The wrapping paper options we now have are seemingly endless. However, a problem with a lot of wrapping paper is that they are made with mixes of materials that are almost impossible to recycle. Not all local councils accept wrapping paper so you must check your local rules before the season begins. Also, aim to avoid glittery paper and opt for plainer kraft paper instead. You can still make your presents look beautiful with more simple paper, then accessorise it with string, holly sprigs, or even dried orange peel.

Shopping for sustainable wrapping paper is luckily becoming easier each year. More and more retailers are banning glitter from their gift wrap and Christmas cards which is brilliant news.

Have a reusable advent calendar

Why not invest in a reusable advent calendar rather than buying a new one each year? They look beautiful and the design options are endless. The joy of a reusable advent calendar is that you can personalise the treats and switch them up each year.

Use LED lights

When choosing your Christmas lights, go for LED lights where possible. They are 80% more efficient than traditional lights, making them an obvious choice when aiming to be more environmentally friendly. They can sometimes be more expensive but tend to last longer which is another benefit.
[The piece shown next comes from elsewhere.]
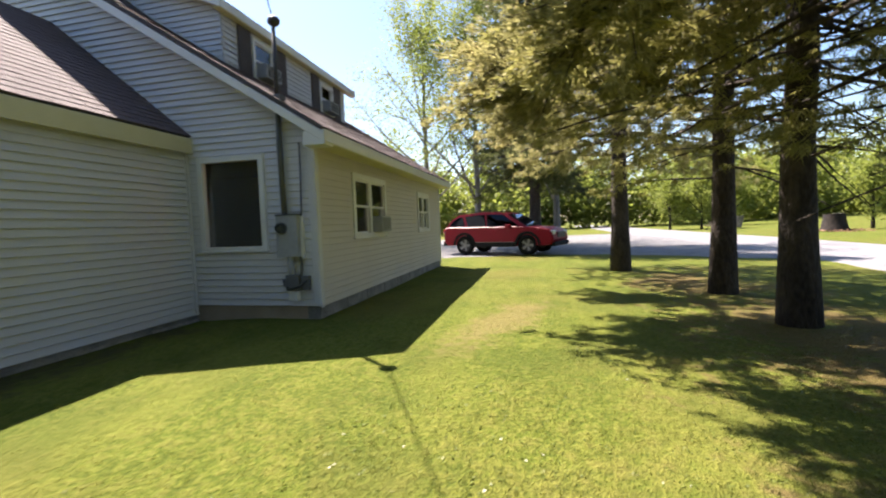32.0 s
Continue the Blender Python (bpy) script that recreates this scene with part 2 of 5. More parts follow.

Be careful with Christmas cards

Similar to wrapping paper, a lot of Christmas cards are covered in glittery designs which means they cannot be recycled. Choose Christmas cards that can be recycled or better yet are made from recycled paper. Whilst it is lovely to send and receive Christmas cards, they can contribute to a large amount of Christmas waste once the season is over. Consider sending ecards instead. If you do want to send physical Christmas cards, send them as early as possible to ensure they are on display for the longest possible time. Before you throw away the cards you have received, see if you can turn any of them into gift tags for next year.
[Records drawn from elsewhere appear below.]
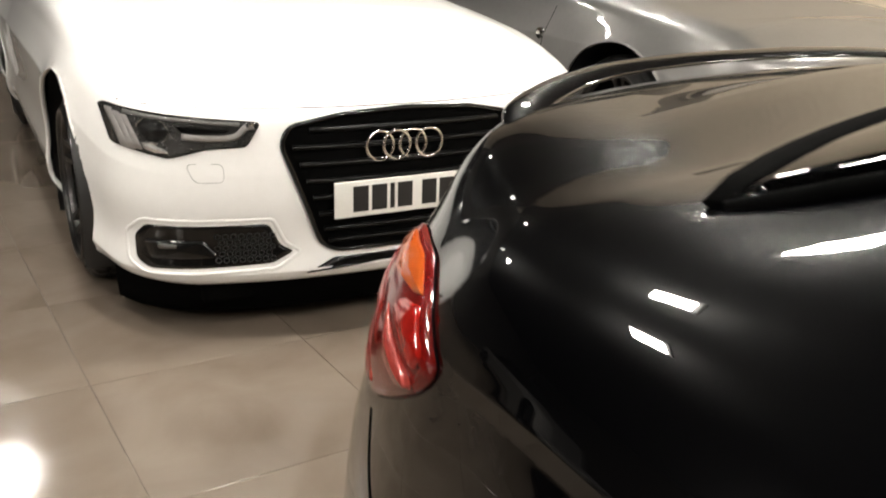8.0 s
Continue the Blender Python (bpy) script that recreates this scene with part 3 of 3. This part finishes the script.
    part("flap_edge", seam(s, edge, 0.0026, 0.0, 0.0011, closed=True), PAINT_BLACK, flap, "rolled painted edge of the flap")
    path = catmull([(-.138, .670), (-.2, .684), (-.3, .704), (-.41, .735), (-.5, .762), (-.57, .80)], 8)
    part("bumper_joint", seam(s, path, 0.0032), GAP, body)
    path = catmull([(.462, .3755), (.54, .374), (.62, .372), (.73, .3695), (.8, .367), (1.4, .356), (2.3, .348)], 10)
    part("sill_joint", seam(s, path, 0.006, 0.0010, 0.003), GAP, body)
    # red tail lamp that wraps round the corner
    outer = rounded([(-.420, .908), (-.455, .923), (-.50, .935), (-.57, .941), (-.66, .934), (-.74, .90), (-.74, .83), (-.62, .803), (-.56, .818), (-.50, .848), (-.446, .880)], 0.016)
    lamp = part("tail_lamp", patch(s, outer, 0.005, 8, 0.008, 0.009), RED_DEEP, body, "deep red wraparound tail lamp with folded lenses")
    fold = [("amber_lens", [(-.50, .929), (-.57, .935), (-.655, .928), (-.70, .905), (-.62, .899), (-.56, .910)], 0.0090, 0.004, AMBER_LENS, "amber upper lens"),
            ("red_lens", [(-.575, .896), (-.56, .906), (-.49, .925), (-.445, .908), (-.455, .893)], 0.0105, 0.004, RED_LENS, "bright red lens"),
            ("red_lens", [(-.70, .895), (-.62, .893), (-.585, .886), (-.555, .850), (-.60, .856), (-.69, .862)], 0.0110, 0.005, RED_LENS, "bright red lens"),
            ("pale_lens", [(-.70, .855), (-.60, .850), (-.567, .845), (-.566, .825), (-.615, .812), (-.70, .826)], 0.0085, 0.003, LIGHT_RED, "paler red lower lens"),
            ("lens_ridge", [(-.590, .890), (-.578, .897), (-.462, .886), (-.452, .880), (-.480, .870), (-.520, .866)], 0.0125, 0.006, LIGHT_RED, "paler diagonal ridge of the lens")]
    for name, shape, proud, dome, lens, words in fold:
        part(name, patch(s, rounded(shape, 0.006), proud, 5, 0.006, dome), lens, lamp, words)
    part("lamp_surround", seam(s, outer, 0.0016, 0.0006, 0.0016, True), GAP, lamp)
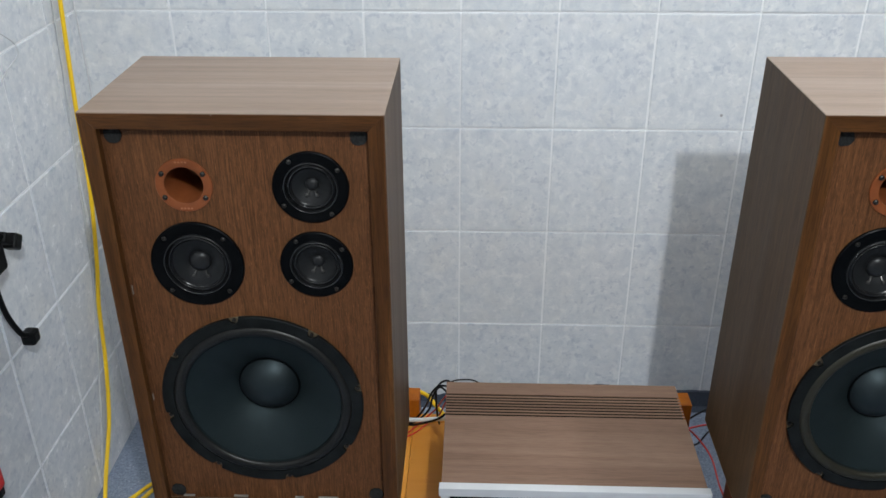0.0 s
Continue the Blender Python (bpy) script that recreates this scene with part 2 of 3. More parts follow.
SURROUND_DARK = speckled("dark_rubber_surround", (0.0052, 0.0052, 0.0048), 0.40, 0.35, 30, spec=0.26)
GASKET = speckled("dusty_black_gasket", (0.0048, 0.0058, 0.0060), 0.55, 0.9, 45, spec=0.11, bump=0.25)
CHASSIS = speckled("dull_steel_frame", (0.105, 0.080, 0.046), 0.5, 0.35, 60, 0.3)
SCREW = speckled("blackened_screw", (0.028, 0.026, 0.024), 0.4, 0.3, 120, 0.8)
TINSEL = speckled("tinned_lead_wire", (0.065, 0.063, 0.060), 0.35, 0.25, 200, 0.7)
PORT = speckled("burnt_orange_plastic", (0.150, 0.042, 0.0125), 0.5, 0.18, 45, spec=0.22)
PAD = speckled("grey_black_loop_pad", (0.019, 0.0195, 0.0195), 0.95, 0.7, 300, spec=0.04, bump=0.5)
GLUE = speckled("dried_glue", (0.17, 0.155, 0.14), 0.6, 0.35, 120)
PORT_STOP = speckled("brown_port_stop", (0.16, 0.085, 0.05), 0.9, 0.35, 120, spec=0.05)
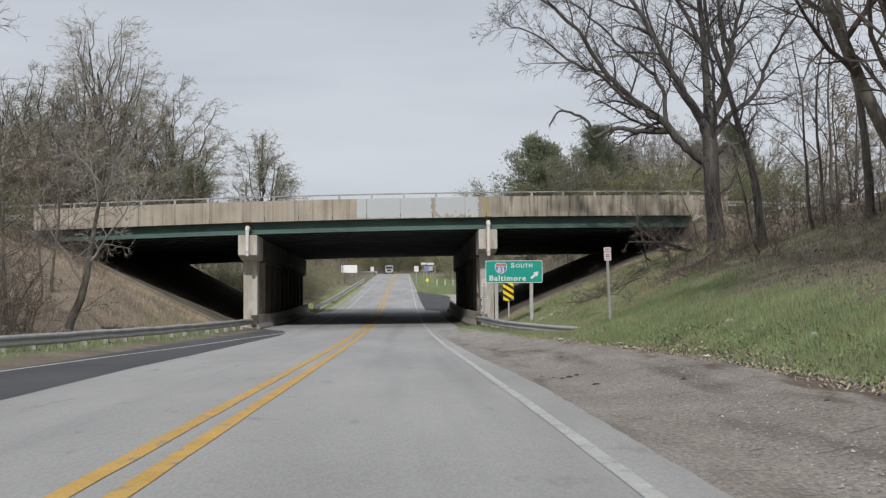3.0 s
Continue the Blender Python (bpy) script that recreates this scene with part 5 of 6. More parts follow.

Choose sustainable decorations

One of the best parts of Christmas is decorating the house. Turning our homes into winter wonderlands is so much fun, especially as the cold, dark nights draw in. Instead of opting for glittery decorations made of plastic, try and choose more sustainable materials such as wood. An even better option is to forage for your own decorations. Head to your local woodlands and see if there are any pine cones of pieces of holly you can take. Just ensure you always follow the foraging rules and that you are taking from the correct areas and are leaving enough for everyone else and wildlife to enjoy.

Make your own wreath

Not only is it more sustainable to create your own wreath, but it’s also a lot of fun and a great chance to be creative. Head outdoors and collect foliage and berries. Finish with orange slices, cinnamon sticks, and ribbons for the perfect festive wreath. If you are not sure where to start, there are plenty of tutorials online with step by step instructions.

Be sustainable with your crackers

Crackers are a Christmas staple but a lot of the crackers can not be recycled and also contain small plastic toys that no one wants. Swap the novelty gifts for something your family and friends will actually want. Choose crackers that can be recycled whenever you can. Alternatively, you can buy reusable crackers. Not only can you place your own personalised gifts in them, but you can also enjoy them year after year.
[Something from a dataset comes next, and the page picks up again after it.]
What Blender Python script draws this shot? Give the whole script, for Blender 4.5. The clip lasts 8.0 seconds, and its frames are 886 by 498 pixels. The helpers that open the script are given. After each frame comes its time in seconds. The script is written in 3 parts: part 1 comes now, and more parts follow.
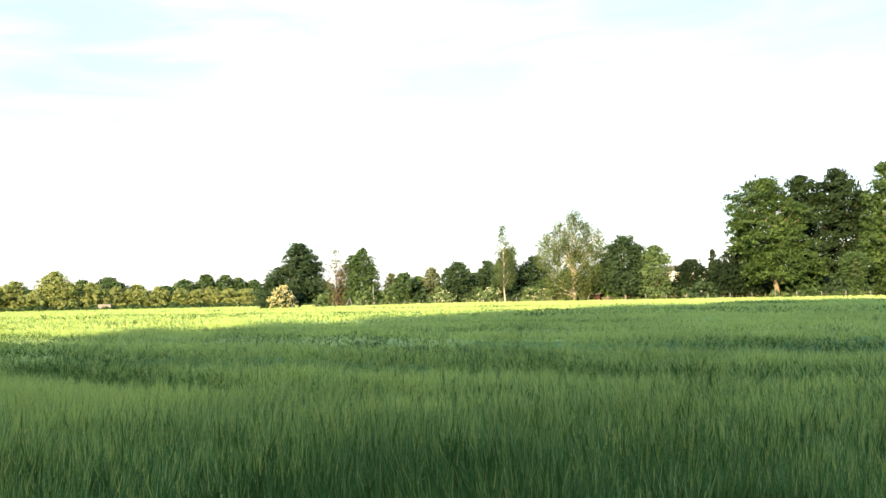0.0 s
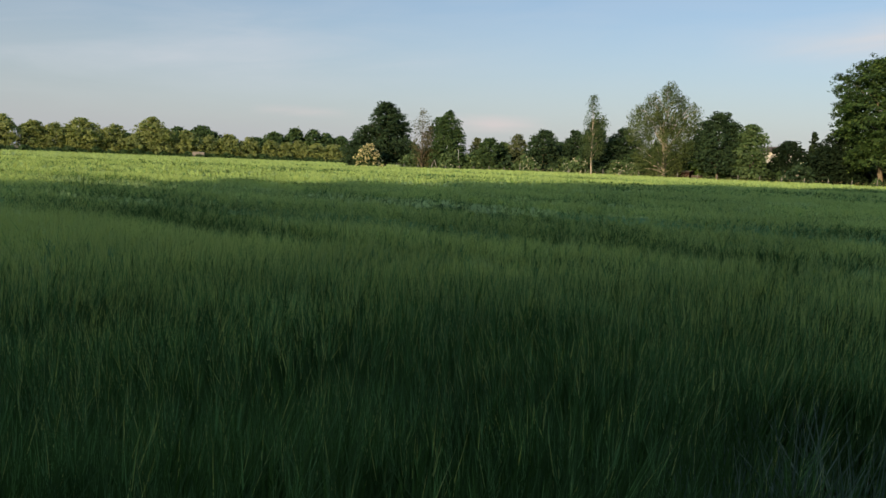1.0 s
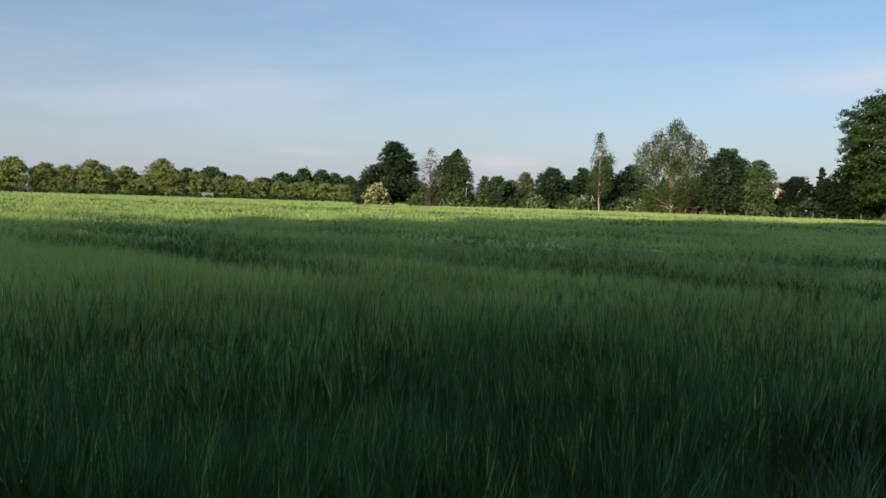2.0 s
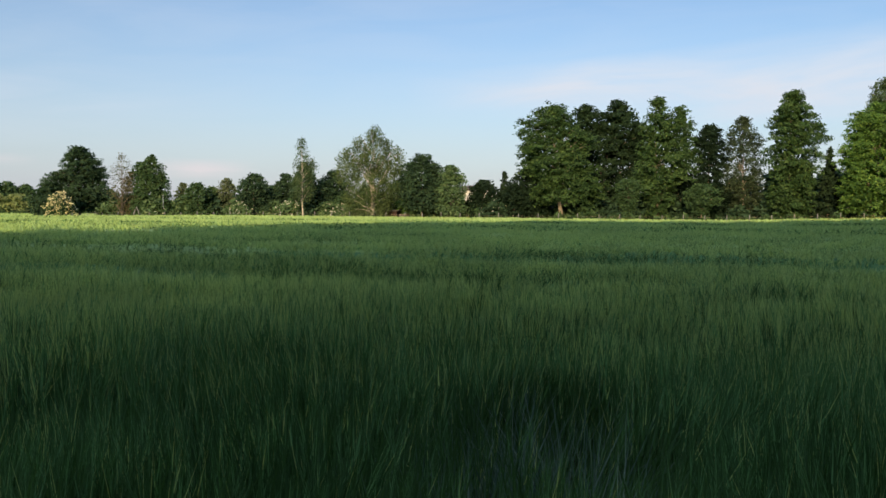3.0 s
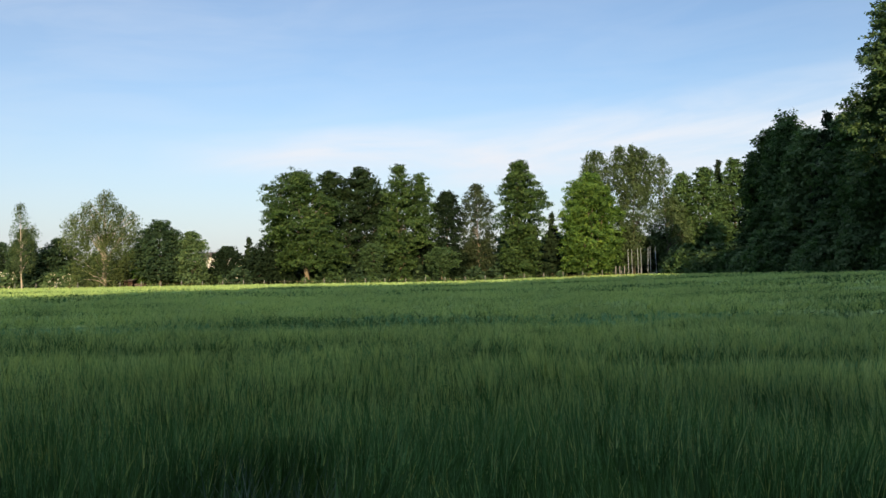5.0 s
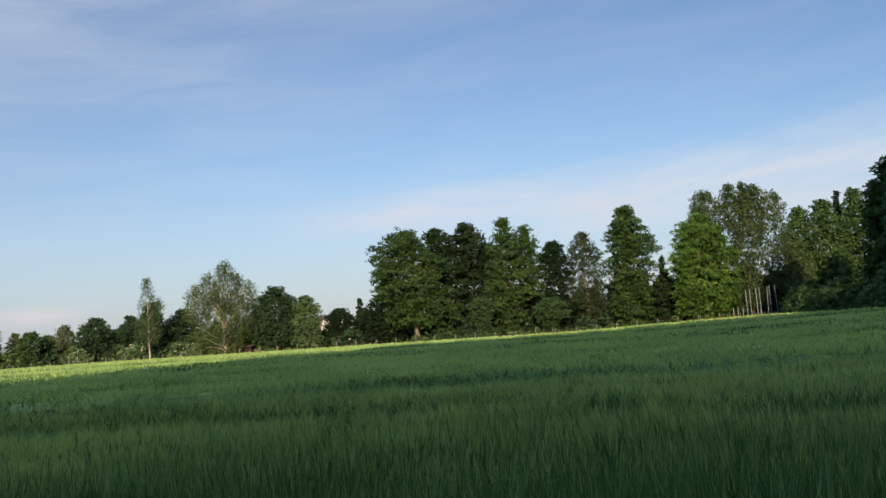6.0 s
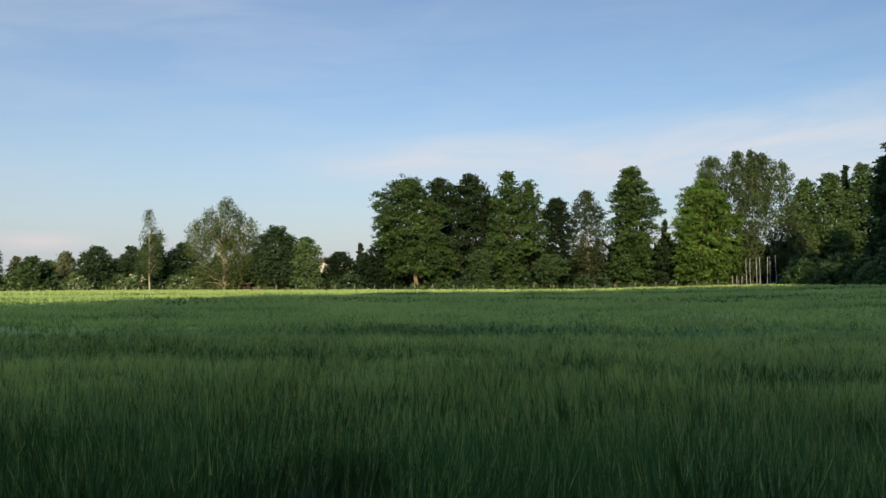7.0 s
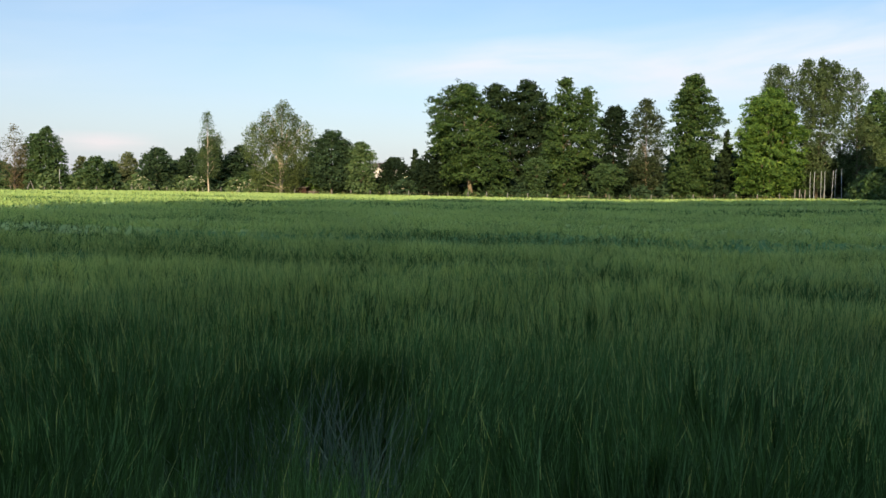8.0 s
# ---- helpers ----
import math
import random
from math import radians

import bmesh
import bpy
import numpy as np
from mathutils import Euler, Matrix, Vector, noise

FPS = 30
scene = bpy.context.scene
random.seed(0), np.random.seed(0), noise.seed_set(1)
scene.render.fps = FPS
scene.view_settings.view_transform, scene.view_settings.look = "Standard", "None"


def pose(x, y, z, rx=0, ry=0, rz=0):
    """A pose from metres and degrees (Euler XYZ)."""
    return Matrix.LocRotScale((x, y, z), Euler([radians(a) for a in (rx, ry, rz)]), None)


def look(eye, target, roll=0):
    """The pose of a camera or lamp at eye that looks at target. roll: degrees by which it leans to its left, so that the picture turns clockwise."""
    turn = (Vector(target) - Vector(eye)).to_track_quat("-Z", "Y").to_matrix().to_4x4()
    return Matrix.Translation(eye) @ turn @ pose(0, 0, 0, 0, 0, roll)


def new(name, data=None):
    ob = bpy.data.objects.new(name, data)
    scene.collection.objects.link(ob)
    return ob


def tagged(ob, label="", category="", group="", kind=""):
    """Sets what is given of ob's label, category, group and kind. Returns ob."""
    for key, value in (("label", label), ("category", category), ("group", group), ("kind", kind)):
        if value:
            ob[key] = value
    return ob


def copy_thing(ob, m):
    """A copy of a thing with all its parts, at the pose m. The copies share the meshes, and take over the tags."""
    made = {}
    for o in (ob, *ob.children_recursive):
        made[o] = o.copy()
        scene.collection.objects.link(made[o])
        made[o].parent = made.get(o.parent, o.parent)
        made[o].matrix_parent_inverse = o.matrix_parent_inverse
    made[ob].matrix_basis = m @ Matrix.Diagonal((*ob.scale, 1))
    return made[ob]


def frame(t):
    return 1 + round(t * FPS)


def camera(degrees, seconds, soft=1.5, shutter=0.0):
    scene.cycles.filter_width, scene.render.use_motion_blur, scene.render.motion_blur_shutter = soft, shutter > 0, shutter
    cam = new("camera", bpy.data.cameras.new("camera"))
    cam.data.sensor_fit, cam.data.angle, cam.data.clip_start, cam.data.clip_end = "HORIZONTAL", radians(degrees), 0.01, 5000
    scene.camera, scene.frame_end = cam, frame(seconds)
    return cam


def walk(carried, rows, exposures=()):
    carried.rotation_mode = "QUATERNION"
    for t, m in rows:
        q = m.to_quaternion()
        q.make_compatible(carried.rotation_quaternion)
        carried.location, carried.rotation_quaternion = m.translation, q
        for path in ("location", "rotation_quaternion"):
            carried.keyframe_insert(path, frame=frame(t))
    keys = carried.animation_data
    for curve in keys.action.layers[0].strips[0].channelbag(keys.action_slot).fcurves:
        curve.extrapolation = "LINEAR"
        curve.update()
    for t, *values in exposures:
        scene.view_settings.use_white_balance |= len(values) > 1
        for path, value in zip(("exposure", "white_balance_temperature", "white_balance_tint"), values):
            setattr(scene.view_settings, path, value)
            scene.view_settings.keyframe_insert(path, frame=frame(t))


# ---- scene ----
cam = camera(55.99, 8.0, soft=1.5)
# seconds, eye, yaw (to the left of +y), pitch, roll
PATH = [
    (0.0, -0.023, -0.011, 1.586, 0.03, 3.35, -1.16),
    (0.5, -0.052, -0.004, 1.602, 5.32, -2.4, 1.5),
    (1.0, -0.054, -0.084, 1.609, 5.64, -5.95, 2.35),
    (1.2, -0.046, -0.096, 1.613, 6.32, -6.08, 2.07),
    (2.3, -0.208, -0.169, 1.517, 5.92, -2.59, 1.55),
    (2.5, -0.204, -0.165, 1.512, 2.59, -2.6, 1.1),
    (2.8, -0.150, -0.175, 1.500, -6.2, -2.63, 0.76),
    (3.0, -0.107, -0.183, 1.494, -13.74, -2.51, 0.54),
    (3.1, -0.085, -0.198, 1.495, -17.75, -2.35, 0.2),
    (3.3, -0.045, -0.235, 1.498, -24.89, -1.66, 0.0),
    (3.5, -0.011, -0.273, 1.502, -29.74, -0.82, -0.25),
    (4.0, 0.024, -0.309, 1.52, -33.04, 1.05, -0.84),
    (4.2, 0.05, -0.269, 1.532, -32.67, 1.08, -0.9),
    (5.3, -0.003, -0.32, 1.508, -28.53, 3.14, -0.82),
    (5.5, -0.009, -0.313, 1.521, -25.66, 4.15, -1.84),
    (6.0, 0.001, -0.318, 1.537, -23.78, 5.85, -3.74),
    (6.5, 0.087, -0.238, 1.536, -24.67, 5.23, -3.24),
    (7.0, 0.208, -0.341, 1.542, -23.42, 2.42, -0.12),
    (7.5, 0.324, -0.385, 1.554, -20.64, -0.33, 1.84),
    (8.0, 0.338, -0.394, 1.554, -19.72, -3.99, 1.06),
]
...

Source your festive food sustainably

Where possible, buy your Christmas food from local stores. Going to your local butcher for your meat reduces your carbon footprint significantly, shows your support for a local company, and also means you know where your meat is coming from.

Christmastime often involves huge amounts of waste due to the increased amount of products and food we buy. Making small changes and becoming more eco-conscious in all aspects of our Christmas preparations and celebrations means that it is now easier to have an eco-friendly Christmas.